Wednesday, 15 January 2020
Steven K. Krueger, University of Utah, Salt Lake City, UT

Advances in aircraft measurements, ground-based remote sensing, and numerical simulations since the 1970s, when stratocumulus-topped boundary layers (STBLs) were extensively studied by Wayne Schubert and colleagues, have led to new insights, especially into the entrainment process. Entrainment is the small-scale process by which a turbulent flow incorporates adjacent fluid that is nonturbulent. Entrainment in STBLs occurs at cloud top. In most atmospheric models, this entrainment must be parameterized.

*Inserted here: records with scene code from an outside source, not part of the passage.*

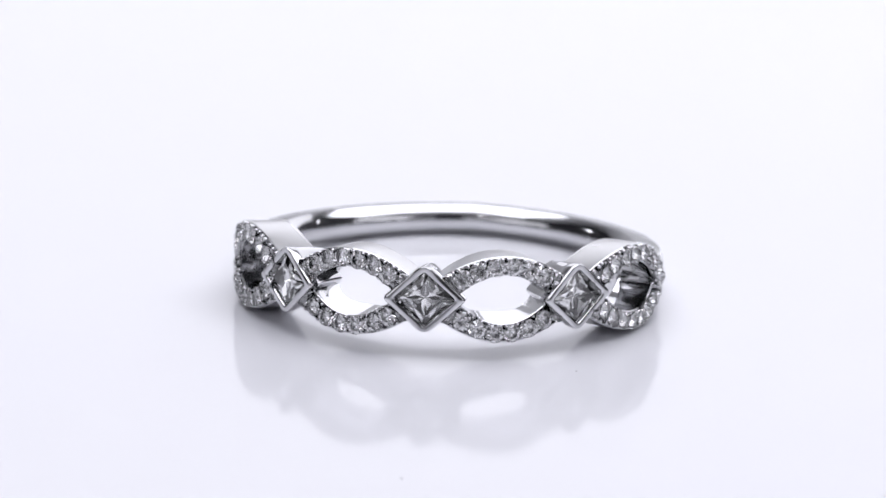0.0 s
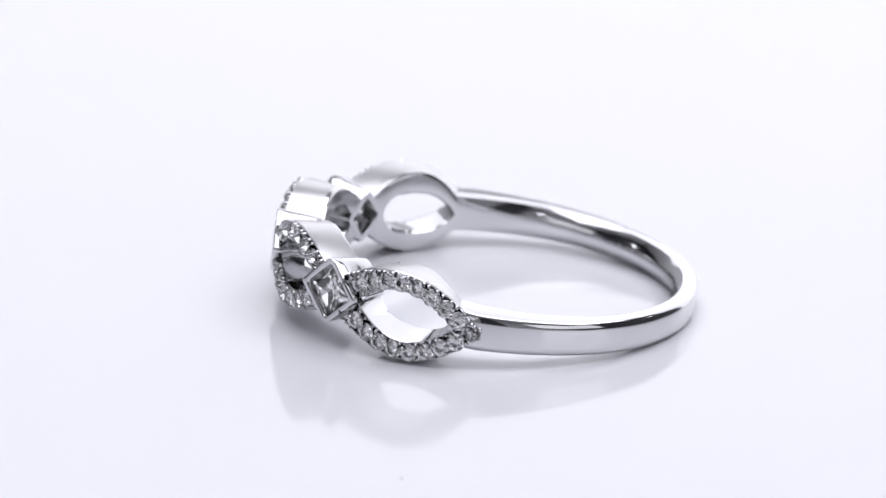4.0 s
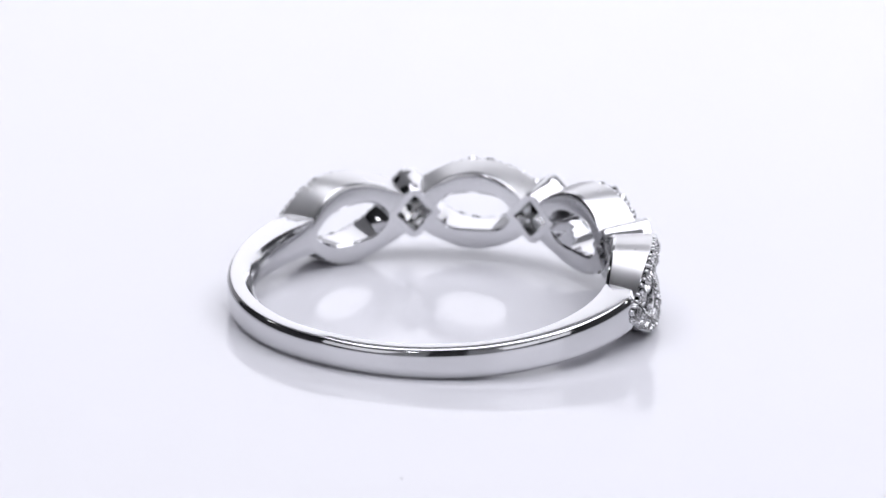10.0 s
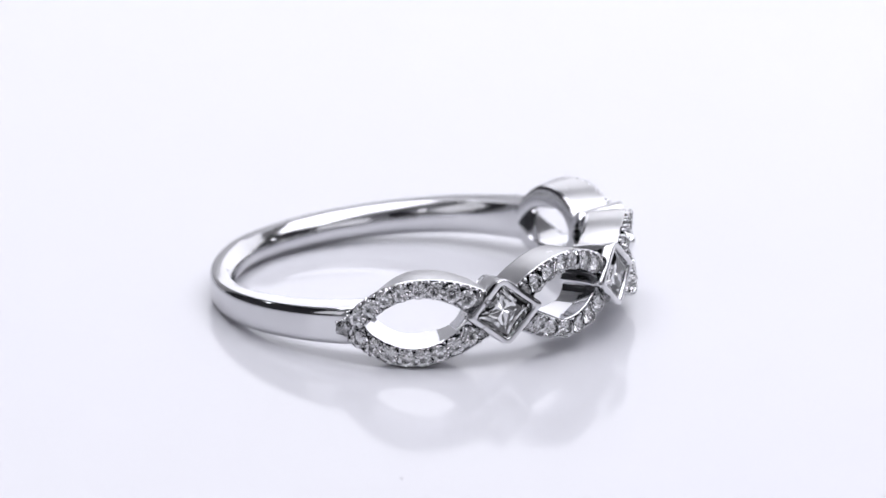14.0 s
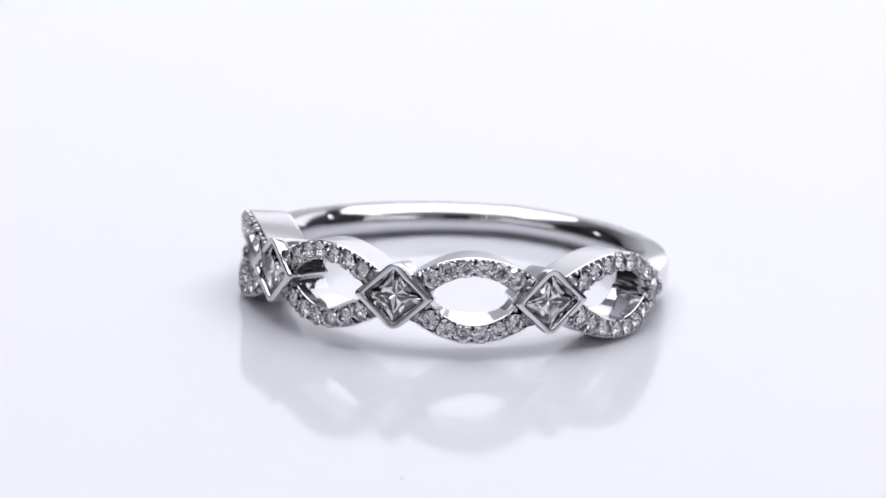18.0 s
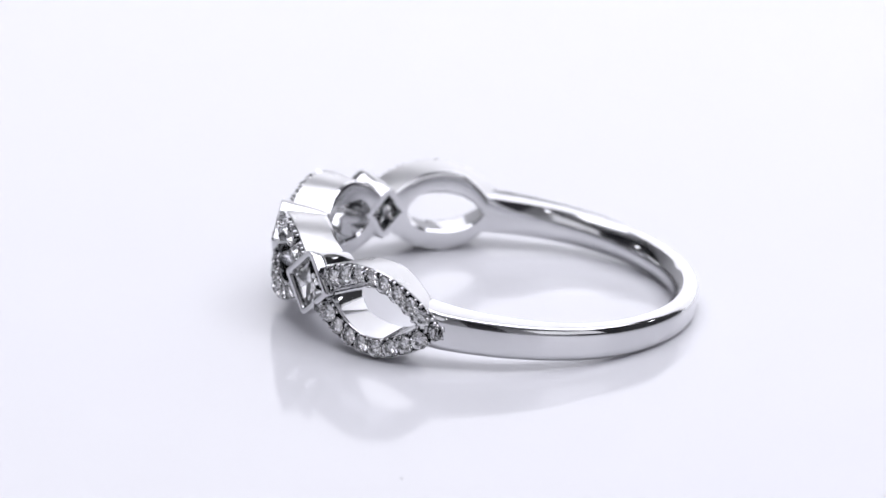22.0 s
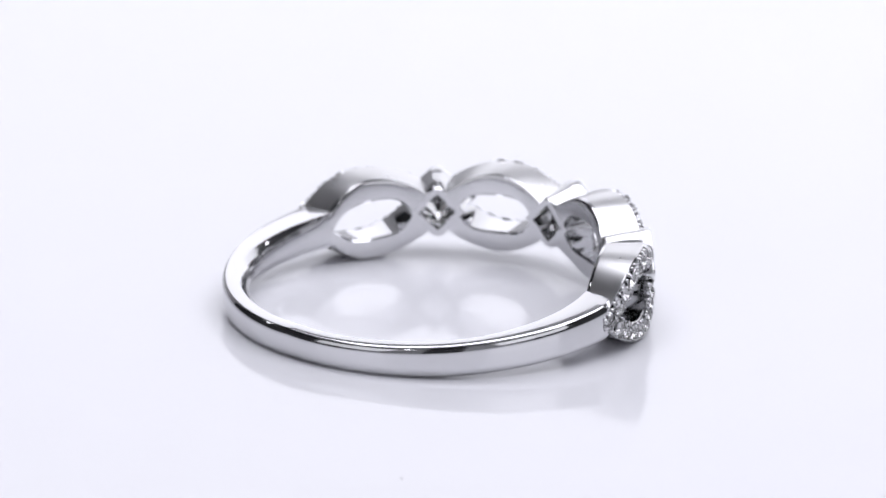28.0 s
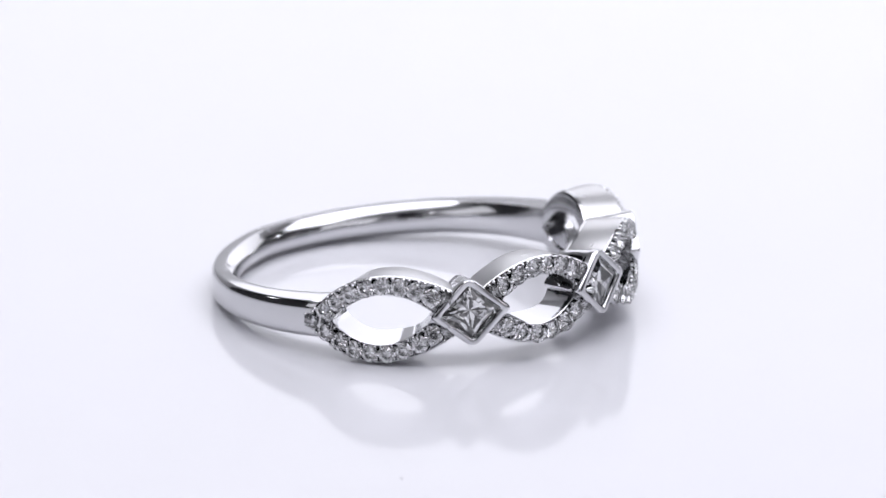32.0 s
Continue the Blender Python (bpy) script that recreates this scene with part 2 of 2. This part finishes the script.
def link(parent, kind, side):
    """A pointed oval link with stones along both halves. kind: inner or outer; side: 1 or -1."""
    if kind == "inner":
        mid, d0, d1, reach = 21.35, 3.4, 39.3, 13.6
        low = lambda d: max(1.22 * (1 - (abs(d - mid) / reach) ** 2), hole_of_bezel(d, 0), hole_of_bezel(d, STEP), 0.004)
        high = lambda d: 2.16 - 0.98 * (abs(d - mid) / 16.5) ** 2
        back = lambda d: 1.0 * (1 - (abs(d - mid) / 14.2) ** 4)
        count, first, last = 8, 5.8, 36.6
    else:
        mid, d0, d1, reach = 65.8, 46.1, 87.5, 14.3
        low = lambda d: max(1.25 * (1 - (abs(d - mid) / reach) ** 2), hole_of_bezel(d, STEP), 0.004)
        high = lambda d: 2.20 - (0.95 * (abs(d - mid) / 18) ** 2 if d < mid else min(1.80, 1.30 * (abs(d - mid) / 17.4) ** 2.1))
        back = lambda d: 1.02 * (1 - ((mid - d) / 14.6) ** 4) if d < mid else 1.02 * (1 - ((d - mid) / 14.2) ** 2.6)
        count, first, last = 10, 48.4, 85.5
    bm = bmesh.new()
    for flip in (1, -1):
        strand(bm, low, high, back, d0, d1, flip)
    if side < 0:
        bmesh.ops.transform(bm, matrix=Matrix.Diagonal((-1, 1, 1, 1)), verts=bm.verts)
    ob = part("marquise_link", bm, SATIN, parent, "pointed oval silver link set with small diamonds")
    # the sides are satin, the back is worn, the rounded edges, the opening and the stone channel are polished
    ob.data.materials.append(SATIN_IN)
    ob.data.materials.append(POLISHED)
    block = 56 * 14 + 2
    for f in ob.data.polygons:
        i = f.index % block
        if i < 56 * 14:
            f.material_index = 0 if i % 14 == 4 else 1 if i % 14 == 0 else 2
    rng = random.Random(7 + (kind == "outer") * 2 + (side > 0))

    def middle(d):
        return (max(low(d), 0.0) + high(d)) / 2

    for flip in (1, -1):
        # even spacing along the curved strand
        ds = np.linspace(first, last, 400)
        zs = np.array([middle(d) for d in ds])
        run = np.concatenate([[0], np.cumsum(np.hypot(np.diff(ds) * 0.18, np.diff(zs)))])
        spots = np.interp(np.linspace(0, run[-1], count), run, ds)
        gap = run[-1] / (count - 1)
        for i, d in enumerate(spots):
            z = middle(d)
            if kind == "outer" and i == count - 1:
                if flip < 0:
                    continue
                z = 0.0
            size = min(1.14 * gap, 0.97) * (0.86 if z == 0 else 1)
            s = new("pave_diamond", STONE)
            s.parent = ob
            s.matrix_basis = facing(side * d, face(d) + 0.01, z * flip + sag(d), spin=rng.uniform(0, 45)) @ Matrix.Rotation(rng.uniform(-0.17, 0.17), 4, "X") @ Matrix.Rotation(rng.uniform(-0.17, 0.17), 4, "Y") @ Matrix.Scale(size * MM, 4)
        # two small beads hold the stones on each edge of every gap
        for d in [first - 1.2, *((spots[1:] + spots[:-1]) / 2), last + 1.0]:
            for edge in (0, 1):
                h, H = max(low(d), 0.0), high(d)
                if H - h < 0.35 and edge == 0:
                    continue
                for shift in (-0.75, 0.75):
                    e = d + shift + rng.uniform(-0.2, 0.2)
                    z = (high(e) - 0.13) if edge else (max(low(e), 0.0) + 0.13)
                    p = new("prong", BEAD)
                    p.parent = ob
                    p.matrix_basis = facing(side * e, face(e) - rng.uniform(0.08, 0.16), z * flip + sag(e)) @ Matrix.Scale(rng.uniform(0.18, 0.26) * MM, 4)
    if kind == "outer":
        for d, z in ((82.9, 0.0), (84.9, 0.42), (84.9, -0.42), (87.0, 0.14), (87.0, -0.14)):
            p = new("prong", BEAD)
            p.parent = ob
            p.matrix_basis = facing(side * d, face(d) - 0.14, z + sag(d)) @ Matrix.Scale(0.28 * MM, 4)
    return ob


def ring():
    thing = tagged(new("ring"), "polished silver ring with three square diamonds and pave links", "ring")
    shank(thing)
    for side in (1, -1):
        link(thing, "inner", side)
        link(thing, "outer", side)
    for k in (-1, 0, 1):
        a, b = (2.12, 1.88) if k == 0 else (2.08, 1.88)
        bz = part("bezel", bezel_frame(a, b), POLISHED, thing, "square bezel standing on its corner", sharp=30)
        bz.matrix_basis = facing(k * STEP, RB, 0, spin=1.3)
        bz.data.materials.append(SATIN_IN)
        for f in bz.data.polygons:
            if f.center.z < -2.3 * MM and f.normal.z < -0.7:
                f.material_index = 1
        st = part("princess_diamond", mesh_of("princess_diamond", princess_stone(a * 0.73, b * 0.73), DIAMOND, 1), DIAMOND, bz, "square cut clear diamond", sharp=1)
        st.location = (0, 0, -0.20 * MM)
    return thing


RING = ring()


def speck(x, y, size, seed):
    rng = random.Random(seed)
    bm = bmesh.new()
    bmesh.ops.create_icosphere(bm, subdivisions=1, radius=size / 2 * MM)
    for v in bm.verts:
        v.co = Vector((v.co.x * rng.uniform(0.9, 1.6), v.co.y * rng.uniform(0.5, 0.9), v.co.z * 0.4))
    low = min(v.co.z for v in bm.verts)
    ob = tagged(new("dust_speck", mesh_of("dust_speck", bm, LINT)), "tiny dark dust speck lying on the white disc", "dust", "dust specks")
    return ob, pose(x * MM, y * MM, -low)


SPECKS = [speck(7.30, -9.55, 0.08, 1), speck(-6.71, 0.55, 0.08, 2)]
still = speck(-2.24, -26.1, 0.10, 5)
still[0].matrix_world = still[1]


def motions():
    """The disc turns at an even rate; ring and dust ride on it."""
    start, rate = 6.776, 20.549
    on_disc = pose(-0.354 * MM, 1.66 * MM, 1.915 * MM) @ pose(0, 0, 0, 0, -0.213) @ pose(0, 0, 0, -6.2)
    turns = [(i * 0.5, pose(0, 0, 0, 0, 0, -(start + rate * i * 0.5))) for i in range(65)]
    walk(TURNTABLE, turns)
    walk(RING, [(t, m @ on_disc) for t, m in turns])
    for ob, m in SPECKS:
        walk(ob, [(t, turn @ m) for t, turn in turns])


motions()
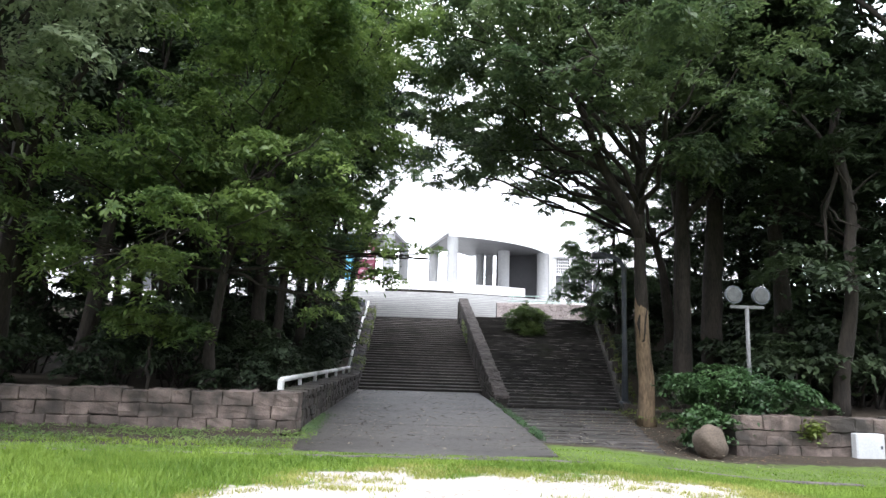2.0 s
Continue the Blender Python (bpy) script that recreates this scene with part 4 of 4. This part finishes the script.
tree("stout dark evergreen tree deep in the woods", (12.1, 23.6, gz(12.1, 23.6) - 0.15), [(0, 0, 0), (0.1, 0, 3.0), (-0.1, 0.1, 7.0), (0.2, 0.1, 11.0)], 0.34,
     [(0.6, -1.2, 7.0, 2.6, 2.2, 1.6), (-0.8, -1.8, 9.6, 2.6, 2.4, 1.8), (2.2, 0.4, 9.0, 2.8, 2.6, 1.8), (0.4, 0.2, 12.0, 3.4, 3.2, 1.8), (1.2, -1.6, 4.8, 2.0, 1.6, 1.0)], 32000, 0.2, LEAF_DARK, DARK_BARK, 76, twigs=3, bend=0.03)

# ivy-clad stems at the head of the stairs
def ivied(base, trunk, r0, blobs, seed, label):
    t = tree(label, base, trunk, r0, blobs, 9000, 0.13, LEAF_MID, DARK_BARK, seed, twigs=3, spray=0.45)
    rng = np.random.default_rng(seed)
    pts = []
    for a, b in zip(trunk, trunk[1:]):
        u = rng.random((700, 1))
        p = np.array(a) + (np.array(b) - np.array(a)) * u
        d = rng.normal(0, 1, (700, 3))
        d[:, 2] = 0
        pts.append(p + unit(d) * (r0 * (1.25 - 0.4 * u) + 0.12 * rng.random((700, 1))))
    pts = np.concatenate(pts)
    part("ivy", quads_mesh("ivy", leaf_cards(pts, unit(rng.normal(0, 1, pts.shape)), 0.12, rng, 0.8), LEAF_BUSH), parent=t, label="ivy leaves round the stem")
    return t


ivied((-3.3, 43.4, 3.3), [(0, 0, 0), (0.1, 0, 1.6), (0.55, 0, 3.6), (1.3, 0, 6.2), (1.7, 0, 7.4)], 0.17,
      [(1.9, -0.2, 8.6, 1.4, 1.4, 0.9), (3.4, -0.5, 9.0, 1.6, 1.4, 0.8)], 71, "ivy-clad tree leaning towards the stairs")
ivied((-4.4, 43.0, 3.2), [(0, 0, 0), (0.1, 0, 1.6), (0.45, 0, 3.1), (1.05, 0, 6.0), (1.7, 0, 8.9)], 0.27,
      [(-0.4, 0, 8.6, 2.0, 2.0, 1.2), (1.8, 0.2, 10.4, 2.0, 2.0, 1.2), (-1.4, 0.2, 7.6, 1.4, 1.4, 0.8), (0.2, 0.1, 11.0, 1.6, 1.6, 1.0)], 72, "dark forked tree with ivy near the landing")
ivied((-6.3, 44.5, 3.3), [(0, 0, 0), (0.1, 0, 2.5), (0.5, 0, 6.5)], 0.15,
      [(0.4, 0, 7.6, 1.8, 1.8, 1.5), (-0.8, 0.2, 5.4, 1.5, 1.5, 1.0), (0.8, -0.1, 4.4, 1.1, 1.1, 0.6)], 73, "slender leafy tree with ivy near the landing")

# dark woods on both sides: three kinds, repeated
kinds = []
for k, (lean, blobs, n) in enumerate((
        ((0.5, 0.0), [(0.6, 0, 8.0, 3.4, 3.4, 2.2), (-1.2, 0.8, 10.4, 3.4, 3.4, 2.2), (0.4, -1.2, 6.0, 2.6, 2.4, 1.2), (1.6, 0.6, 11.5, 3.0, 3.0, 2.0)], 13000),
        ((-0.6, 0.2), [(-0.6, 0, 7.4, 3.2, 3.2, 1.8), (1.4, 0.5, 9.6, 3.2, 3.2, 2.2), (-1.0, -0.6, 11.4, 3.4, 3.4, 2.2), (0.2, 0.2, 4.6, 2.4, 2.4, 1.2)], 13000),
        ((0.2, -0.3), [(0.2, -0.2, 6.0, 2.8, 2.8, 1.8), (0.4, 0.2, 8.6, 3.0, 3.0, 2.2), (0.2, 0.1, 11.2, 2.8, 2.8, 2.2), (-1.0, 0.4, 3.6, 2.2, 2.0, 1.2), (0.9, -0.3, 2.0, 1.8, 1.8, 1.0)], 14000))):
    kinds.append((lean, blobs, n))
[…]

A STBL is a shallow convecting layer in which both the updraft and the downdraft branches of the convective circulation are saturated (cloudy) in the upper part of the boundary layer. The convective circulation is vigorous, yet the cloud-top entrainment rate is small, and therefore difficult to measure. Even though the entrainment rate is small, differences between currently used parameterizations of it in global climate models can lead to STBLs that differ by as much as a factor of two in climatologically important properties such as liquid water path and boundary layer depth. Moreover, differences among proposed entrainment parameterizations yield STBLs with different equilibrium sensitivities; some parameterizations are more sensitive to divergence while others are more sensitive to variations in the sea-surface temperature.

We have developed and tested a new method to estimate entrainment rates based on the cloud-topped mixed layer concepts introduced by Schubert and colleagues. The method uses in-cloud vertical velocity near cloud base or cloud top and a measure of horizontal liquid water content variability (such as cloud base height variations, liquid water path variations, or liquid water content profile variations) to estimate the turbulent liquid water flux, which is then used in combination with cloud-top jumps of temperature, water vapor, and radiative flux to estimate the entrainment rate. The in-cloud vertical velocity and cloud base height, liquid water path, and liquid water content profiles are all obtained using ground-based remote sensing. Such retrievals are available from the Eastern North Atlantic ARM (Atmospheric Radiation Measurement program). We are also using LES (large-eddy simulation) to further test and evaluate this method to estimate cloud-top entrainment rates in STBLs.

In my presentation, I will link current research on cloud-topped mixed layers with the concepts developed by Schubert and colleagues.